Yahoo’s integration with Yelp is supposed to provide users with a better search experience, and at the same time, will bring Yahoo somewhat up to speed with regards to third-party data integration. The company is a laggard when it comes to striking agreements with third-parties regarding data partnerships, and even the idea to partner with Yelp is not novel, as Bing has already struck a similar deal with Yelp. However, Yahoo’s association with the website will likely help Yahoo to boost its search results, which will be independent of how Bing fares from its respective partnership.
So, How has Yahoo been losing its streak?
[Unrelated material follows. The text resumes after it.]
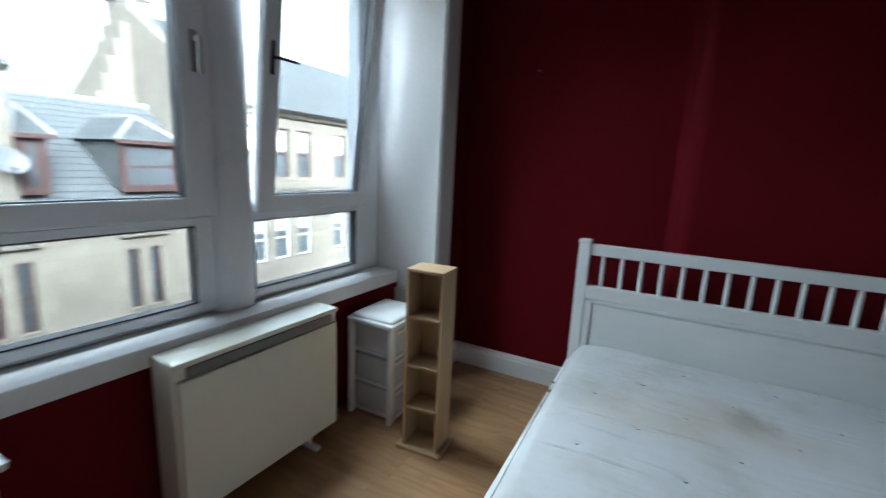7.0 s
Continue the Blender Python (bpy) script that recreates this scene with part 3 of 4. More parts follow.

Yahoo, which was once a leader among search engines, took a ‘great fall’ in the last decade or so. According to eMarketer - which researches digital marketing trends - Yahoo’s share in US digital advertisements fell from 15% in 2009 to less than 8% in 2013. ComScore reported that Yahoo now has a 10.8% share in the US search market, about 50% lower than the levels recorded in 2008. The company’s market share in 2013 is relatively insignificant when compared with Google’s market share of 67% in the same time.
The beleaguered web portal, which has seen many changes in its leadership in the last five years, is now trying to enrich its search experience in a market currently dominated by Google and Bing. Google’s former first lady, Marissa Mayer, was appointed CEO of the company in July 2012, and she has been leading a turnaround by revamping products, focusing on mobile apps, striking partnerships, acquiring talent and technologies, and by getting rid of the old guard. Her recent negotiation with Yelp is yet another attempt to prop up the company’s shaky recovery.
Integration is the thing in the industry
The internet space has been thriving as of late, and the news flow is dominated by reports of acquisitions, mergers, integrations, and partnerships. Earlier this year, the Russian search giant, Yandex (YNDX) partnered with social media giant Facebook (FB) and now, Facebook’s public data will be displayed in Yandex’s search results, thereby enriching Yandex's searches and Facebook's global reach.
Google, which is consistently trying to increase its global share in the search market, has also been constantly improving its search function. Recently, it introduced the ‘show me the menu’ search, which allows users to directly access menus of many restaurants, and this feature is likely to attract even more consumers to Google.
Chinese companies have also been increasingly partnering with ecommerce and social media giants and are reportedly signing similar deals. Alibaba, China's largest e-commerce company has integrated its payment systems with Sina's (SINA) twitter-like service Weibo, allowing users to directly purchase and make payments. Another company, Tencent Holdings (TCEHY) has bought a 15% stake in China's second-biggest e-commerce platform JD.com.
Marissa Mayer’s time at Yahoo can be characterized with acquisitions and partnerships left, right, and center as she continues to plow through with her plans to not only have Yahoo catch up with its competitors, but to also outpace them in some arenas in the near future. Mayer has revamped many of Yahoo’s product offerings, and has led to new product integrations, which we believe may have the potential to bear fruit in the future.
Yelp saw its stock price edge up 3.10% yesterday, on the news of the company’s agreement with Yahoo, while Yahoo was off a fraction but is up 1.73% in pre-market trading.